Although Sandra eventually loses her job (the final vote is an 8-to-8 tie), M. Dupont, impressed at how passionately she has campaigned to keep it, offers her another position, that of her coworker Alphonse, a poor Congolese immigrant who voted for her, but whose contract is about to expire. Through her ordeal, however, she has come to know her fellow employees and their families personally. Thus, for Sandra, Alphonse is no longer just a “contract,” as he is to Dupont; he has a face, a wife, and children, and as an immigrant, an economic plight even more dire than her own. From a Marxist viewpoint, Dupont is simply trying to force Sandra to accept that competition among employees is an economic reality, a “natural force” rather than a choice (Manifesto, ch. 1). Turning down the offer, she leaves the factory, now unemployed but with a new sense of self-worth and empowerment. Thus the film’s ending represents a kind of personal triumph of humanity over greed, of solidarity over anonymity, and of humanization over dehumanization. She has rediscovered her humanity and has a new, though developing class-consciousness.

According to classic Marxism, true art should reflect reality honestly, as well as be a means of raising class-consciousness, of transforming the audience and motivating them to action (Shaw). As a film Deux jours, une nuit approaches this goal.

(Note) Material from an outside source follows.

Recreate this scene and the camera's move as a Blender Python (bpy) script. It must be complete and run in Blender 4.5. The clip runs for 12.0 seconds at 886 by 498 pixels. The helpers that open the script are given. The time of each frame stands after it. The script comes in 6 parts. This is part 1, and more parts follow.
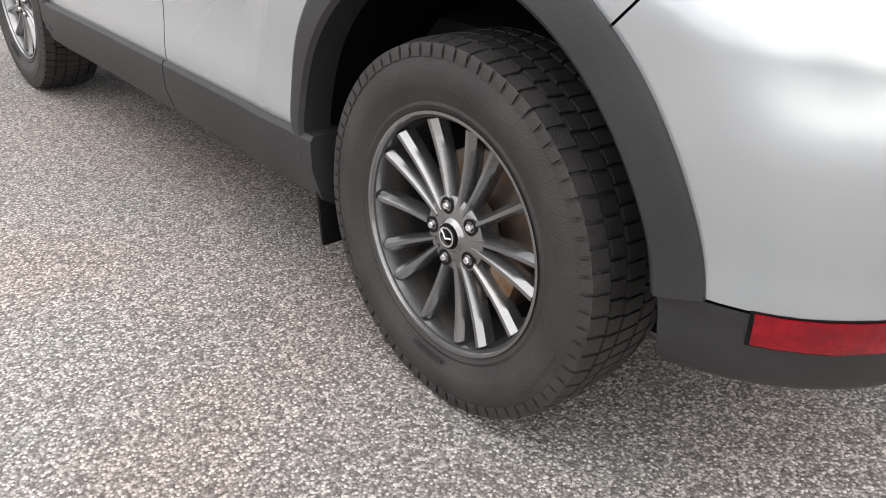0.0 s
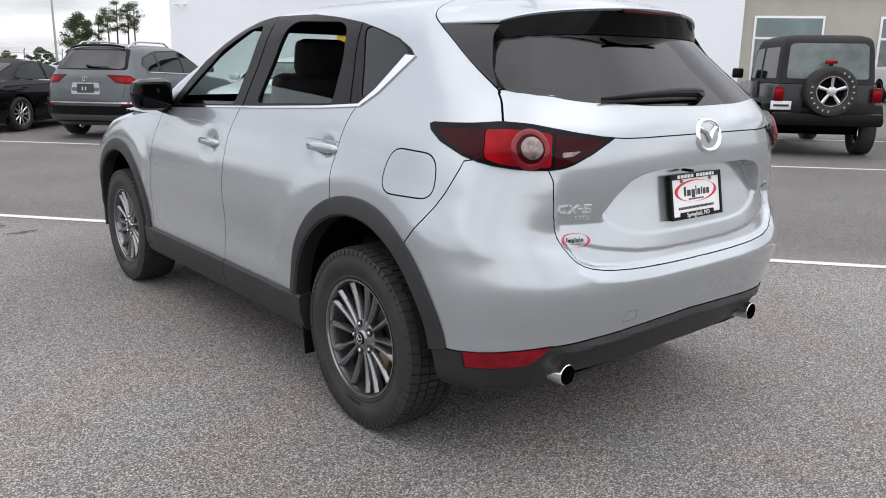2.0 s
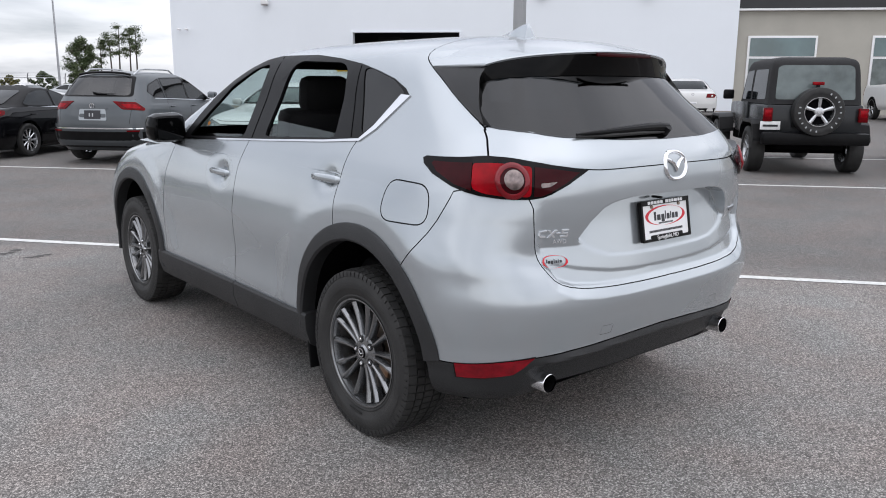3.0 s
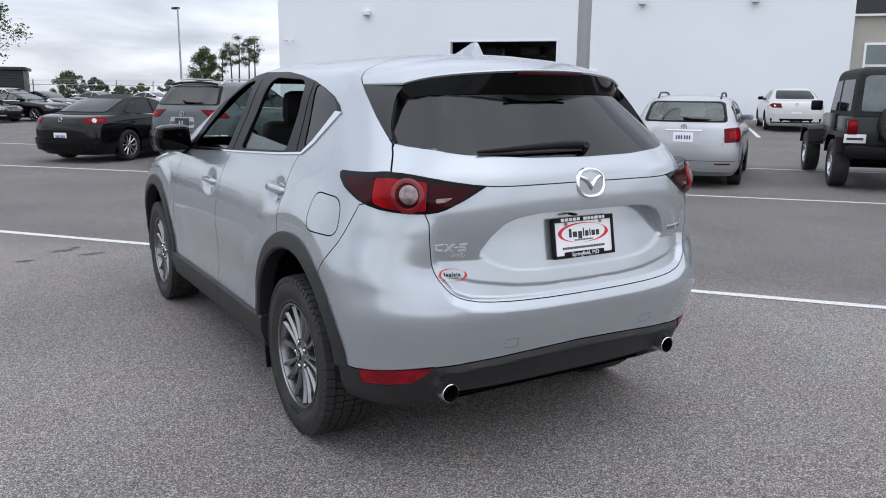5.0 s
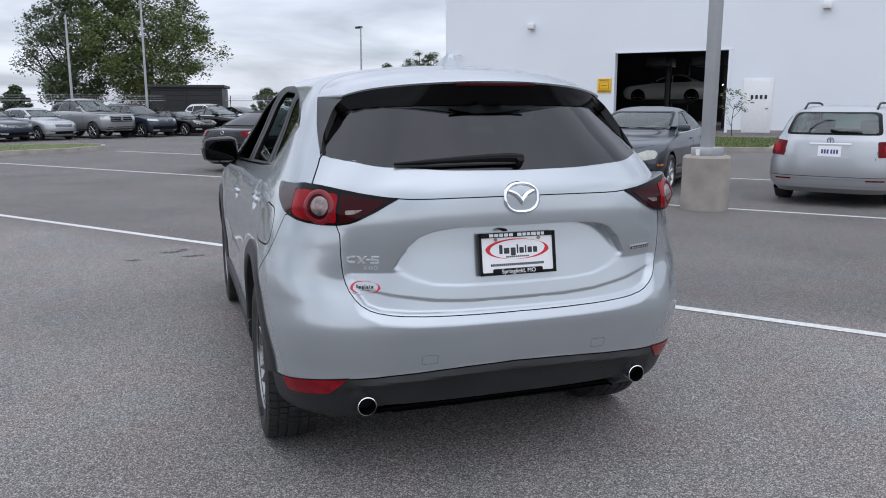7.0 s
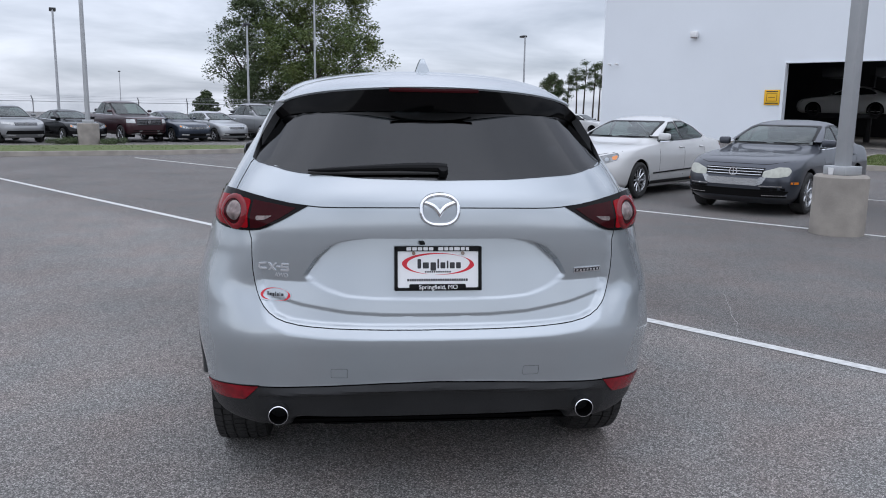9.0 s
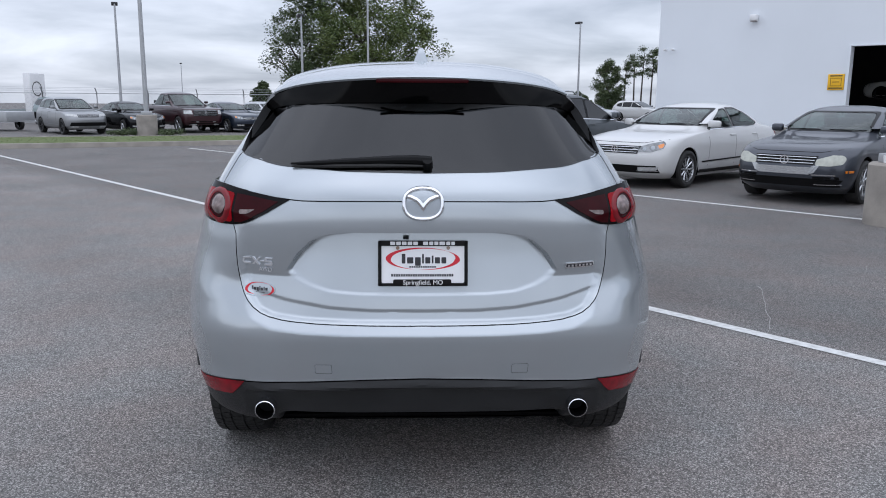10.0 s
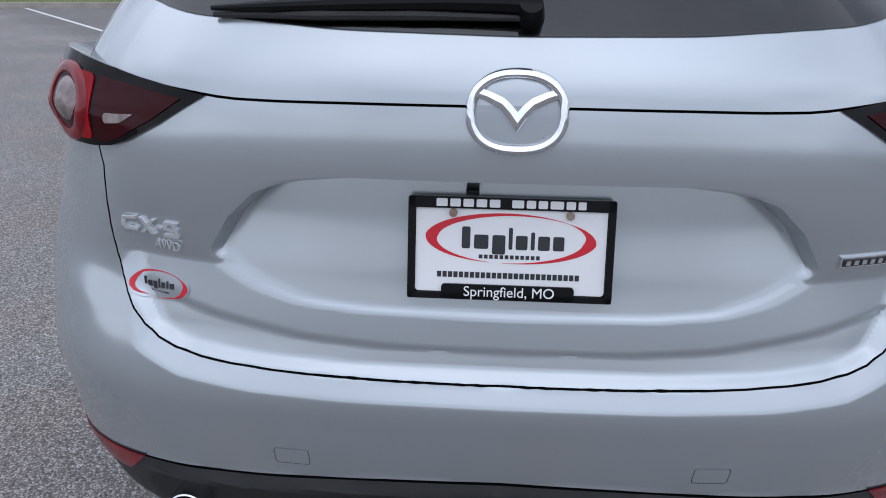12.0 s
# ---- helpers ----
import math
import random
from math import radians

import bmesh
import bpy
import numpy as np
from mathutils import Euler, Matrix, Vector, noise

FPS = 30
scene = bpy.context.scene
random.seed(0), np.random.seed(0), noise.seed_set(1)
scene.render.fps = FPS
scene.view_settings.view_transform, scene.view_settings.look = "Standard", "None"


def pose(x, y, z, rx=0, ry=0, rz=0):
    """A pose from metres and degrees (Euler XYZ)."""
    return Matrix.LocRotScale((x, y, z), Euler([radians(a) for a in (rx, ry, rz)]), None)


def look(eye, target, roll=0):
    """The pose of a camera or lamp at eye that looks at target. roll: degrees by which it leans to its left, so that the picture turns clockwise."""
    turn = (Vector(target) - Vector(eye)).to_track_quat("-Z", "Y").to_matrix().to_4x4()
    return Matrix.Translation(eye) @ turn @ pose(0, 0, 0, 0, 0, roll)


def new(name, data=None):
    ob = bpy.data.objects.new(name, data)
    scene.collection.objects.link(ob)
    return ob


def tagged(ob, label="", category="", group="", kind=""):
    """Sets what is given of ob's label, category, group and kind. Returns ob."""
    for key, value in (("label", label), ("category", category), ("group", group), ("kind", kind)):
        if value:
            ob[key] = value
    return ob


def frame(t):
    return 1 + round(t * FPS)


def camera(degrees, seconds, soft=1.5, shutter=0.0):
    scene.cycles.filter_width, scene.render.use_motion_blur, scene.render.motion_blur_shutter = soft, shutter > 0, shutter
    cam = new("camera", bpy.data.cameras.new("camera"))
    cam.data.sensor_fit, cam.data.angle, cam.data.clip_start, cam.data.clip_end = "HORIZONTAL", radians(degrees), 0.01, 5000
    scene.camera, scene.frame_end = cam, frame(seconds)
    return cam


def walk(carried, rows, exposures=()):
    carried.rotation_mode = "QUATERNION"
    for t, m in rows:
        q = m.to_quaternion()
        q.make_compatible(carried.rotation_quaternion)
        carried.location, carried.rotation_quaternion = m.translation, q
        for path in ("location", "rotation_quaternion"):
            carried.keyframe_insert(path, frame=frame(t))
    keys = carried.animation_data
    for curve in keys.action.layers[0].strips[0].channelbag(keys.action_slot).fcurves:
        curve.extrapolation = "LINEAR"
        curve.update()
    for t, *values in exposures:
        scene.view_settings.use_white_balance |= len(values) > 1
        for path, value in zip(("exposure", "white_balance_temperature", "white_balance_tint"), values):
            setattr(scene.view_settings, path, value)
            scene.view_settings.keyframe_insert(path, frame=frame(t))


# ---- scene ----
cam = camera(58.9, 12.0, soft=1.0)
PATH = [
    (0, (-1.767, -0.963, 1.003), (-0.576, 0.358, 0.087), 2.7),
    (0.5, (-1.991, -1.343, 1.068), (-0.802, 0.083, 0.323), 2.4),
    (0.9, (-2.143, -1.65, 1.161), (-0.939, -0.193, 0.509), 1.6),
    (1, (-2.15, -1.735, 1.175), (-0.952, -0.259, 0.554), 1.7),
    (1.5, (-2.316, -2.104, 1.292), (-1.093, -0.61, 0.767), 1.3),
    (2, (-2.49, -2.427, 1.402), (-1.247, -0.929, 0.943), 0.9),
    (2.5, (-2.628, -2.606, 1.459), (-1.371, -1.109, 1.034), 0.6),
    (3, (-2.643, -2.658, 1.476), (-1.395, -1.15, 1.064), 0.4),
    (3.2, (-2.625, -2.681, 1.477), (-1.386, -1.165, 1.068), 0.3),
    (4.8, (-2.143, -3.114, 1.516), (-1.083, -1.466, 1.118), 0.4),
    (5, (-2.094, -3.183, 1.521), (-1.067, -1.514, 1.126), 0.5),
    (5.5, (-1.882, -3.303, 1.531), (-0.946, -1.578, 1.145), 0.4),
    (6, (-1.66, -3.405, 1.522), (-0.824, -1.628, 1.145), 0.3),
    (6.5, (-1.44, -3.47, 1.53), (-0.708, -1.646, 1.159), 0.1),
    (7, (-1.203, -3.553, 1.519), (-0.58, -1.688, 1.154), -0.0),
    (7.5, (-0.973, -3.594, 1.529), (-0.453, -1.696, 1.171), 0.0),
    (9.3, (-0.188, -3.613, 1.516), (-0.018, -1.651, 1.164), 0.8),
    (9.5, (-0.13, -3.594, 1.525), (0.011, -1.632, 1.163), 0.6),
    (10, (-0.036, -3.56, 1.528), (0.041, -1.597, 1.152), 0.4),
    (10.5, (0.008, -3.368, 1.5), (0.038, -1.409, 1.095), 0.3),
    (11, (0.011, -2.951, 1.475), (0.011, -1.005, 1.014), 0.4),
    (11.5, (0.025, -2.472, 1.434), (-0.035, -0.552, 0.877), 0.6),
    (12, (-0.043, -1.989, 1.372), (-0.143, -0.114, 0.684), 0.9),
]
EXPOSURES = [(0.0, 2.06, 7150, 13), (0.5, 1.74, 7020, 13), (1.0, 1.5, 6920, 13), (2.5, 1.13, 6600, 13), (5.0, 1.0, 6280, 13), (7.0, 0.86, 6130, 13), (10.0, 0.77, 5990, 13), (12.0, 0.77, 5900, 13)]
walk(cam, [(t, look(eye, target, roll)) for t, eye, target, roll in PATH], EXPOSURES)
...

Unfortunately, as true as her con-version seems, Sandra is only one person. This focus on individual transformation rather than that of society as a whole continues to be a tendency of Western, and therefore capitalist, cinema. By contrast, many Marxist films of the early Soviet era shunned individualism and star-centered narratives in favor of a more collective approach: society is changed or transformed not by individuals, but by the collective action of anonymous people working in solidarity. One might cite as an example Sergei Eisenstein’s October (1928), which uses no professional actors and depicts the Revolution as being accomplished by crowds of people.

Seen through a Marxist lens, Deux jours, une nuit gives a human face to the ongoing class struggle between labor and capital. As a proletarian exploited for her labor and alienated both from herself and her coworkers, Sandra is a mere commodity to her employer and therefore expendable. Yet faced with the loss of an income her family desperately needs, as well as the in-human and manipulative methods used by her employer to force her out, the normally passive protagonist grows angry and decides to fight back. Her efforts to get to know her coworkers, and to get to be known by them, put her on a sometimes frustrating but ultimately rewarding journey of developing solidarity and class-consciousness.


Works Cited

Baum, Christopher. “A Working-class Tale of Embodiment and Belonging: Two Days, One Night.” New Labor Forum, September 2015, pp. 102-04, http://journals.sagepub.com. libproxy.uncg.edu/doi/pdf/10.1177/1095796015597452. Accessed 9 March 2017.

Deux Jours, Une Nuit. Directed by Luc and Jean-Pierre Dardenne, performances by Marion Cotillard and Fabrizio Rongione, Cinéart, 2014.

Marx, Karl. “The Working Day (1867).” Critical Theory, edited by Robert Dale Parker, Oxford University Press, 2012, pp. 388-94.

——, and Friedrich Engels. Manifesto of the Communist Party, in Marx/Engels Selected Works. Translated by Samuel Moore, vol. 1, Progress Publishers, 1969, http://www.marxists.org/ archive/ marx/works/1848/communist-manifesto/. Accessed 9 March 2017.

Shaw, Dan. “Sergei Eisenstein.” Senses of Cinema, vol. 30, 2004, sensesofcinema.com/2004/ great-directors/eisenstein/. Accessed 9 March 2017.